PROBLEM TO WORK ON – Give every entry again, word for word and in full.

Clips as scene scripts

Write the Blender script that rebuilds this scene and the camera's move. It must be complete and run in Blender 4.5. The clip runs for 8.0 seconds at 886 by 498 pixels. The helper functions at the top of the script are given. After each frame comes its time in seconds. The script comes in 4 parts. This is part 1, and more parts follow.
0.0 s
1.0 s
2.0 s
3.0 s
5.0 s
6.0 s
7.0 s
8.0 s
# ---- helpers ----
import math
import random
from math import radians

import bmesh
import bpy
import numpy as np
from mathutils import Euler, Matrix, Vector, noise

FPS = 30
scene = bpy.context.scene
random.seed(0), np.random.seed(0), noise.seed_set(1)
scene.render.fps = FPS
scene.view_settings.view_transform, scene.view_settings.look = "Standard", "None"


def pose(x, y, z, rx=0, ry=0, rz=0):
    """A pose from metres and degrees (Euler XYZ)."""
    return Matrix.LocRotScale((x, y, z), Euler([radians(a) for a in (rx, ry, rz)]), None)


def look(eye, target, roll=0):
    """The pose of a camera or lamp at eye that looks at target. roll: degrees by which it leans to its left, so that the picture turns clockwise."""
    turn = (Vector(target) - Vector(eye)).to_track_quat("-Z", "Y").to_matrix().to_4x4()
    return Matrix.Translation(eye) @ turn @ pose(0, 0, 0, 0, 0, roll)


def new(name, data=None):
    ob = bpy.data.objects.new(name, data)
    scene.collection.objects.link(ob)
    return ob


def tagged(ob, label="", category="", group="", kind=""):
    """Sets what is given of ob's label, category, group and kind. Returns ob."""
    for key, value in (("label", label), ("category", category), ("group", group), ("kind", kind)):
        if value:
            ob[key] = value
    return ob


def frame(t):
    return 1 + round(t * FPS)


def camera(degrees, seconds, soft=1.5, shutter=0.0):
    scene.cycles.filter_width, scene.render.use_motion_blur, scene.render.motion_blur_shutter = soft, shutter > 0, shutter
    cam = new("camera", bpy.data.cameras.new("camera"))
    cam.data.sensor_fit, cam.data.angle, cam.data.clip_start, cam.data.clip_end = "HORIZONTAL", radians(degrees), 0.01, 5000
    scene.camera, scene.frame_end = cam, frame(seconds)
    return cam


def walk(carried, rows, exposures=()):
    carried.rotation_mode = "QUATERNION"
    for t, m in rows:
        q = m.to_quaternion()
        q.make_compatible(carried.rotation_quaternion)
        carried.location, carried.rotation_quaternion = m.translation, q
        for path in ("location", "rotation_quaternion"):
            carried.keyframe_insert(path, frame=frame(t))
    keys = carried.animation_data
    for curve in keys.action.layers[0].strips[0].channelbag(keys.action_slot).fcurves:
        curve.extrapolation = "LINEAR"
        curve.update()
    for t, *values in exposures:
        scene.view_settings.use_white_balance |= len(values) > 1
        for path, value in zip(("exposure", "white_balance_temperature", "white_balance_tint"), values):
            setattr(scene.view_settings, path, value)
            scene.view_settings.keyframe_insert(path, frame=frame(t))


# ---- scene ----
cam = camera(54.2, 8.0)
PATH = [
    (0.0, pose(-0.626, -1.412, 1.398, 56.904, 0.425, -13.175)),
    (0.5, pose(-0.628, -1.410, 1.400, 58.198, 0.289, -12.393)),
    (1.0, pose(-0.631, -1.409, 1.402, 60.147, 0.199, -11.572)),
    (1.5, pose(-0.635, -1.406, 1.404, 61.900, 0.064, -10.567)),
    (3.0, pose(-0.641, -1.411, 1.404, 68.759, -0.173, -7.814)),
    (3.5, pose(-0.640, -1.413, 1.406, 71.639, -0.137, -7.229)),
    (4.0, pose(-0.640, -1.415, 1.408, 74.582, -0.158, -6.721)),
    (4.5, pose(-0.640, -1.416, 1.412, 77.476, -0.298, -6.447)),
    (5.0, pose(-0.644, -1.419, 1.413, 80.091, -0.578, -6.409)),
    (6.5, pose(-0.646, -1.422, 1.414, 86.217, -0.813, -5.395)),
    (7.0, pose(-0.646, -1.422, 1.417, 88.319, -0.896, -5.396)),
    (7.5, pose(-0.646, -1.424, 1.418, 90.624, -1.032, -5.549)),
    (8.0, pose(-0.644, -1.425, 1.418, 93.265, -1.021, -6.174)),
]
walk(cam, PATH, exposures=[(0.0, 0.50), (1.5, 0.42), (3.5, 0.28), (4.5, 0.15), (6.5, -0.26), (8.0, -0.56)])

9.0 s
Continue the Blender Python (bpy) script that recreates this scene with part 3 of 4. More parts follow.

ANSWER TO THIS EXERCISE –
Write the Blender script that rebuilds this scene and the camera's move. It must be complete and run in Blender 4.5. The clip runs for 8.0 seconds at 886 by 498 pixels. The helper functions at the top of the script are given. After each frame comes its time in seconds. The script comes in 4 parts. This is part 1, and more parts follow.
0.0 s
1.0 s
2.0 s
3.0 s
5.0 s
6.0 s
7.0 s
8.0 s
# ---- helpers ----
import math
import random
from math import radians

import bmesh
import bpy
import numpy as np
from mathutils import Euler, Matrix, Vector, noise

FPS = 30
scene = bpy.context.scene
random.seed(0), np.random.seed(0), noise.seed_set(1)
scene.render.fps = FPS
scene.view_settings.view_transform, scene.view_settings.look = "Standard", "None"


def pose(x, y, z, rx=0, ry=0, rz=0):
    """A pose from metres and degrees (Euler XYZ)."""
    return Matrix.LocRotScale((x, y, z), Euler([radians(a) for a in (rx, ry, rz)]), None)


def look(eye, target, roll=0):
    """The pose of a camera or lamp at eye that looks at target. roll: degrees by which it leans to its left, so that the picture turns clockwise."""
    turn = (Vector(target) - Vector(eye)).to_track_quat("-Z", "Y").to_matrix().to_4x4()
    return Matrix.Translation(eye) @ turn @ pose(0, 0, 0, 0, 0, roll)


def new(name, data=None):
    ob = bpy.data.objects.new(name, data)
    scene.collection.objects.link(ob)
    return ob


def tagged(ob, label="", category="", group="", kind=""):
    """Sets what is given of ob's label, category, group and kind. Returns ob."""
    for key, value in (("label", label), ("category", category), ("group", group), ("kind", kind)):
        if value:
            ob[key] = value
    return ob


def frame(t):
    return 1 + round(t * FPS)


def camera(degrees, seconds, soft=1.5, shutter=0.0):
    scene.cycles.filter_width, scene.render.use_motion_blur, scene.render.motion_blur_shutter = soft, shutter > 0, shutter
    cam = new("camera", bpy.data.cameras.new("camera"))
    cam.data.sensor_fit, cam.data.angle, cam.data.clip_start, cam.data.clip_end = "HORIZONTAL", radians(degrees), 0.01, 5000
    scene.camera, scene.frame_end = cam, frame(seconds)
    return cam


def walk(carried, rows, exposures=()):
    carried.rotation_mode = "QUATERNION"
    for t, m in rows:
        q = m.to_quaternion()
        q.make_compatible(carried.rotation_quaternion)
        carried.location, carried.rotation_quaternion = m.translation, q
        for path in ("location", "rotation_quaternion"):
            carried.keyframe_insert(path, frame=frame(t))
    keys = carried.animation_data
    for curve in keys.action.layers[0].strips[0].channelbag(keys.action_slot).fcurves:
        curve.extrapolation = "LINEAR"
        curve.update()
    for t, *values in exposures:
        scene.view_settings.use_white_balance |= len(values) > 1
        for path, value in zip(("exposure", "white_balance_temperature", "white_balance_tint"), values):
            setattr(scene.view_settings, path, value)
            scene.view_settings.keyframe_insert(path, frame=frame(t))


# ---- scene ----
cam = camera(54.2, 8.0)
PATH = [
    (0.0, pose(-0.626, -1.412, 1.398, 56.904, 0.425, -13.175)),
    (0.5, pose(-0.628, -1.410, 1.400, 58.198, 0.289, -12.393)),
    (1.0, pose(-0.631, -1.409, 1.402, 60.147, 0.199, -11.572)),
    (1.5, pose(-0.635, -1.406, 1.404, 61.900, 0.064, -10.567)),
    (3.0, pose(-0.641, -1.411, 1.404, 68.759, -0.173, -7.814)),
    (3.5, pose(-0.640, -1.413, 1.406, 71.639, -0.137, -7.229)),
    (4.0, pose(-0.640, -1.415, 1.408, 74.582, -0.158, -6.721)),
    (4.5, pose(-0.640, -1.416, 1.412, 77.476, -0.298, -6.447)),
    (5.0, pose(-0.644, -1.419, 1.413, 80.091, -0.578, -6.409)),
    (6.5, pose(-0.646, -1.422, 1.414, 86.217, -0.813, -5.395)),
    (7.0, pose(-0.646, -1.422, 1.417, 88.319, -0.896, -5.396)),
    (7.5, pose(-0.646, -1.424, 1.418, 90.624, -1.032, -5.549)),
    (8.0, pose(-0.644, -1.425, 1.418, 93.265, -1.021, -6.174)),
]
walk(cam, PATH, exposures=[(0.0, 0.50), (1.5, 0.42), (3.5, 0.28), (4.5, 0.15), (6.5, -0.26), (8.0, -0.56)])

9.0 s
Continue the Blender Python (bpy) script that recreates this scene with part 3 of 4. More parts follow.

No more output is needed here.